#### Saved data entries
┄┄┄┄┄┄┄┄┄┄
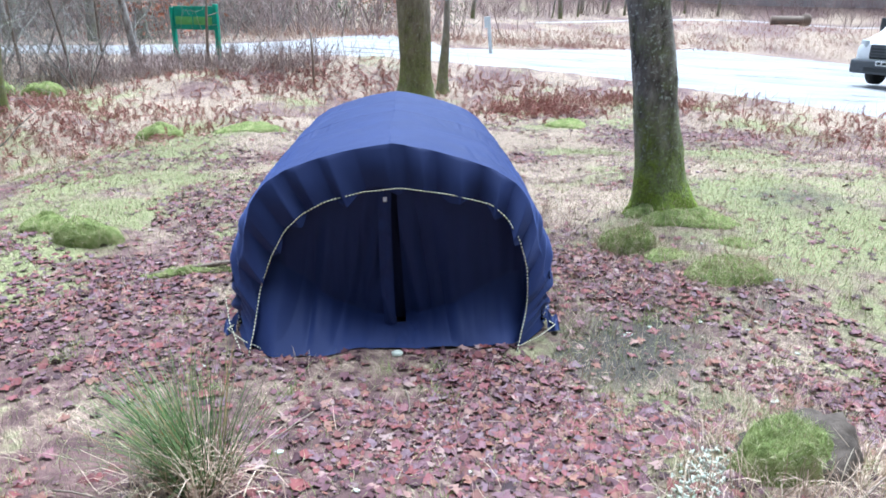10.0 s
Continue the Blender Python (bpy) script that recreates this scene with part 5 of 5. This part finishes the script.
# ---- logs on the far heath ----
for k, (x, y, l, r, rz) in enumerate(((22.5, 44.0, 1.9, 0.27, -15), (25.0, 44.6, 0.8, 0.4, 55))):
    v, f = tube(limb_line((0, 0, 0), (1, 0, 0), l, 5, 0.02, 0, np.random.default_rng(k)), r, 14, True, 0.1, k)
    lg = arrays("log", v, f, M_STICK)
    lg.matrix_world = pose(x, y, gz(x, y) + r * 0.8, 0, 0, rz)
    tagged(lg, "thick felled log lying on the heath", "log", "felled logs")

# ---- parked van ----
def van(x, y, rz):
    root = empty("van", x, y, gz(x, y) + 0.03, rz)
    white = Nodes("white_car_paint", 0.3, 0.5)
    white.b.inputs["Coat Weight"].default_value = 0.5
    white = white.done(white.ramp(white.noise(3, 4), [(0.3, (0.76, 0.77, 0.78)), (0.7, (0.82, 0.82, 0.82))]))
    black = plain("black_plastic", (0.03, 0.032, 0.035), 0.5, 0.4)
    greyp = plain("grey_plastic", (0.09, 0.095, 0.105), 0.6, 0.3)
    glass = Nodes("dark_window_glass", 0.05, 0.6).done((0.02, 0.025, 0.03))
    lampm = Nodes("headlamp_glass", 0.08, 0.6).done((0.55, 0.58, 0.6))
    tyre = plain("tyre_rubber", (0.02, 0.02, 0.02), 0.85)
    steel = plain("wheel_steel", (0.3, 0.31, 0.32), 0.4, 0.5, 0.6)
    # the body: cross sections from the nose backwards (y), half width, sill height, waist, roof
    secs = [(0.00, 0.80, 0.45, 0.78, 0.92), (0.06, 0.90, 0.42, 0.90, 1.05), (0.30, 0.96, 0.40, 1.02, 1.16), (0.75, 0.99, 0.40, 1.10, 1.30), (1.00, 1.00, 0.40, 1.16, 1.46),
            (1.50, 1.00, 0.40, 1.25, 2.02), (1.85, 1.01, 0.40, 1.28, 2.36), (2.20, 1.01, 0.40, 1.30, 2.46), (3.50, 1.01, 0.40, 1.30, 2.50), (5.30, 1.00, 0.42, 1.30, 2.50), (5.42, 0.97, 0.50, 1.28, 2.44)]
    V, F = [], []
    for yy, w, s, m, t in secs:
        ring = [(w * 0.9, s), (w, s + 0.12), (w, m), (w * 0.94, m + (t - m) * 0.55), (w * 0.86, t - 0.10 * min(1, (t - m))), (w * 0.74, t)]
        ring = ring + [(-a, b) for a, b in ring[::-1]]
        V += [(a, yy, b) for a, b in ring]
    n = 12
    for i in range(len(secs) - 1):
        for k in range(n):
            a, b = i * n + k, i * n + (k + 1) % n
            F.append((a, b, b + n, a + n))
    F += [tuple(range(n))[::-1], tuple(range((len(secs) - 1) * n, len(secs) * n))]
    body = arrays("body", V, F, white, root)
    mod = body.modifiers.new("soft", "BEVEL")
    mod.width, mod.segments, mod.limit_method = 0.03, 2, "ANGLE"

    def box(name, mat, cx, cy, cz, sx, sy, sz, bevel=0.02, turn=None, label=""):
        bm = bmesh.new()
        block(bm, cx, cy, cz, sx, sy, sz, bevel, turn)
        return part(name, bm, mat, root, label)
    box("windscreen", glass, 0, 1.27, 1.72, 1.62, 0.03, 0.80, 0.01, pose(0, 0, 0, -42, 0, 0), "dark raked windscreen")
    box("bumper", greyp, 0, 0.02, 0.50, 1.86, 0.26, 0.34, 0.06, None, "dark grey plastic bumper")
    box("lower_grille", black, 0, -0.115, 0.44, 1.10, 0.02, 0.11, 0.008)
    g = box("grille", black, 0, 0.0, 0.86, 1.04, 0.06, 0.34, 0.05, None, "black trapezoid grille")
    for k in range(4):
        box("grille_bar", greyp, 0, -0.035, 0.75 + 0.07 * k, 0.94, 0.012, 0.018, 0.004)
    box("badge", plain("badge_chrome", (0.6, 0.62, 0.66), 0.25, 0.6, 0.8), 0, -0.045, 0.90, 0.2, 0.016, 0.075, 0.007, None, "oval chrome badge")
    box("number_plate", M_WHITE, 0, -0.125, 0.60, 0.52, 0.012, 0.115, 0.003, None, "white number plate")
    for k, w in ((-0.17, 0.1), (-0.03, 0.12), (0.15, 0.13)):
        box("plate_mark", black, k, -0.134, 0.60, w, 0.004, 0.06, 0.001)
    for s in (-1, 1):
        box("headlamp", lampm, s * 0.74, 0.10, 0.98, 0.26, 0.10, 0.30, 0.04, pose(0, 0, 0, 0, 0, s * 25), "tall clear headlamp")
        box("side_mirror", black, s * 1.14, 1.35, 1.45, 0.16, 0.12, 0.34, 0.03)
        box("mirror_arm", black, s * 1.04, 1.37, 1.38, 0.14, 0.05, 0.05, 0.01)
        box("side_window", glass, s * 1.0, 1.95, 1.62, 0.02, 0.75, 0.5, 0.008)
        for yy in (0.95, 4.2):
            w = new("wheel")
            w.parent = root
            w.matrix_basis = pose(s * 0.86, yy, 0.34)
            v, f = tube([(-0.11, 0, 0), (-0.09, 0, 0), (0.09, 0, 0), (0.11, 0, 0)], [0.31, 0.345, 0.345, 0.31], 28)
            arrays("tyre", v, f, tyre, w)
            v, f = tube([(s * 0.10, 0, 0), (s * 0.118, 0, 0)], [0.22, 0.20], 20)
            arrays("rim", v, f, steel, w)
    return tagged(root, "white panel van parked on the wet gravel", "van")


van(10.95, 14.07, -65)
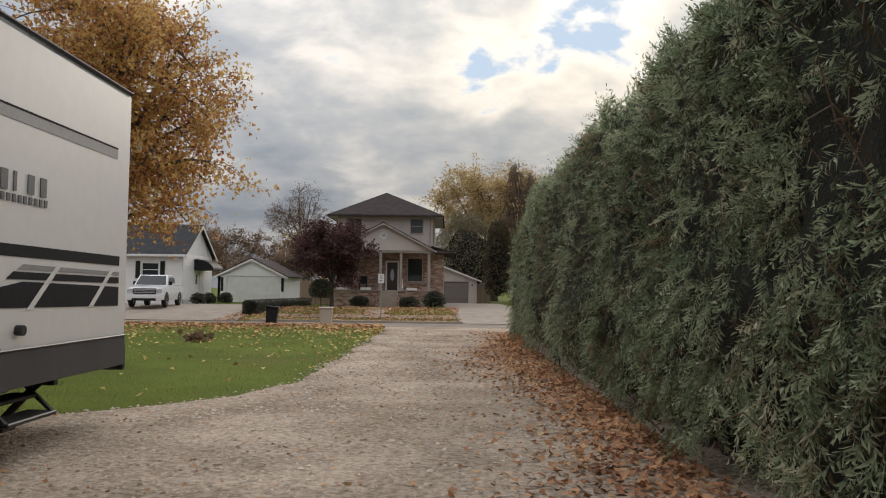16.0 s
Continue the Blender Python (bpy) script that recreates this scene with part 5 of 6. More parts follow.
┄┄┄┄┄┄┄┄┄┄
#### Stated exercise
Every line of text is to be repeated exactly; pictures are left out.

#### Exercise response
10.0 s
Continue the Blender Python (bpy) script that recreates this scene with part 5 of 5. This part finishes the script.
# ---- logs on the far heath ----
for k, (x, y, l, r, rz) in enumerate(((22.5, 44.0, 1.9, 0.27, -15), (25.0, 44.6, 0.8, 0.4, 55))):
    v, f = tube(limb_line((0, 0, 0), (1, 0, 0), l, 5, 0.02, 0, np.random.default_rng(k)), r, 14, True, 0.1, k)
    lg = arrays("log", v, f, M_STICK)
    lg.matrix_world = pose(x, y, gz(x, y) + r * 0.8, 0, 0, rz)
    tagged(lg, "thick felled log lying on the heath", "log", "felled logs")

# ---- parked van ----
def van(x, y, rz):
    root = empty("van", x, y, gz(x, y) + 0.03, rz)
    white = Nodes("white_car_paint", 0.3, 0.5)
    white.b.inputs["Coat Weight"].default_value = 0.5
    white = white.done(white.ramp(white.noise(3, 4), [(0.3, (0.76, 0.77, 0.78)), (0.7, (0.82, 0.82, 0.82))]))
    black = plain("black_plastic", (0.03, 0.032, 0.035), 0.5, 0.4)
    greyp = plain("grey_plastic", (0.09, 0.095, 0.105), 0.6, 0.3)
    glass = Nodes("dark_window_glass", 0.05, 0.6).done((0.02, 0.025, 0.03))
    lampm = Nodes("headlamp_glass", 0.08, 0.6).done((0.55, 0.58, 0.6))
    tyre = plain("tyre_rubber", (0.02, 0.02, 0.02), 0.85)
    steel = plain("wheel_steel", (0.3, 0.31, 0.32), 0.4, 0.5, 0.6)
    # the body: cross sections from the nose backwards (y), half width, sill height, waist, roof
    secs = [(0.00, 0.80, 0.45, 0.78, 0.92), (0.06, 0.90, 0.42, 0.90, 1.05), (0.30, 0.96, 0.40, 1.02, 1.16), (0.75, 0.99, 0.40, 1.10, 1.30), (1.00, 1.00, 0.40, 1.16, 1.46),
            (1.50, 1.00, 0.40, 1.25, 2.02), (1.85, 1.01, 0.40, 1.28, 2.36), (2.20, 1.01, 0.40, 1.30, 2.46), (3.50, 1.01, 0.40, 1.30, 2.50), (5.30, 1.00, 0.42, 1.30, 2.50), (5.42, 0.97, 0.50, 1.28, 2.44)]
    V, F = [], []
    for yy, w, s, m, t in secs:
        ring = [(w * 0.9, s), (w, s + 0.12), (w, m), (w * 0.94, m + (t - m) * 0.55), (w * 0.86, t - 0.10 * min(1, (t - m))), (w * 0.74, t)]
        ring = ring + [(-a, b) for a, b in ring[::-1]]
        V += [(a, yy, b) for a, b in ring]
    n = 12
    for i in range(len(secs) - 1):
        for k in range(n):
            a, b = i * n + k, i * n + (k + 1) % n
            F.append((a, b, b + n, a + n))
    F += [tuple(range(n))[::-1], tuple(range((len(secs) - 1) * n, len(secs) * n))]
    body = arrays("body", V, F, white, root)
    mod = body.modifiers.new("soft", "BEVEL")
    mod.width, mod.segments, mod.limit_method = 0.03, 2, "ANGLE"

    def box(name, mat, cx, cy, cz, sx, sy, sz, bevel=0.02, turn=None, label=""):
        bm = bmesh.new()
        block(bm, cx, cy, cz, sx, sy, sz, bevel, turn)
        return part(name, bm, mat, root, label)
    box("windscreen", glass, 0, 1.27, 1.72, 1.62, 0.03, 0.80, 0.01, pose(0, 0, 0, -42, 0, 0), "dark raked windscreen")
    box("bumper", greyp, 0, 0.02, 0.50, 1.86, 0.26, 0.34, 0.06, None, "dark grey plastic bumper")
    box("lower_grille", black, 0, -0.115, 0.44, 1.10, 0.02, 0.11, 0.008)
    g = box("grille", black, 0, 0.0, 0.86, 1.04, 0.06, 0.34, 0.05, None, "black trapezoid grille")
    for k in range(4):
        box("grille_bar", greyp, 0, -0.035, 0.75 + 0.07 * k, 0.94, 0.012, 0.018, 0.004)
    box("badge", plain("badge_chrome", (0.6, 0.62, 0.66), 0.25, 0.6, 0.8), 0, -0.045, 0.90, 0.2, 0.016, 0.075, 0.007, None, "oval chrome badge")
    box("number_plate", M_WHITE, 0, -0.125, 0.60, 0.52, 0.012, 0.115, 0.003, None, "white number plate")
    for k, w in ((-0.17, 0.1), (-0.03, 0.12), (0.15, 0.13)):
        box("plate_mark", black, k, -0.134, 0.60, w, 0.004, 0.06, 0.001)
    for s in (-1, 1):
        box("headlamp", lampm, s * 0.74, 0.10, 0.98, 0.26, 0.10, 0.30, 0.04, pose(0, 0, 0, 0, 0, s * 25), "tall clear headlamp")
        box("side_mirror", black, s * 1.14, 1.35, 1.45, 0.16, 0.12, 0.34, 0.03)
        box("mirror_arm", black, s * 1.04, 1.37, 1.38, 0.14, 0.05, 0.05, 0.01)
        box("side_window", glass, s * 1.0, 1.95, 1.62, 0.02, 0.75, 0.5, 0.008)
        for yy in (0.95, 4.2):
            w = new("wheel")
            w.parent = root
            w.matrix_basis = pose(s * 0.86, yy, 0.34)
            v, f = tube([(-0.11, 0, 0), (-0.09, 0, 0), (0.09, 0, 0), (0.11, 0, 0)], [0.31, 0.345, 0.345, 0.31], 28)
            arrays("tyre", v, f, tyre, w)
            v, f = tube([(s * 0.10, 0, 0), (s * 0.118, 0, 0)], [0.22, 0.20], 20)
            arrays("rim", v, f, steel, w)
    return tagged(root, "white panel van parked on the wet gravel", "van")


van(10.95, 14.07, -65)
16.0 s
Continue the Blender Python (bpy) script that recreates this scene with part 5 of 6. More parts follow.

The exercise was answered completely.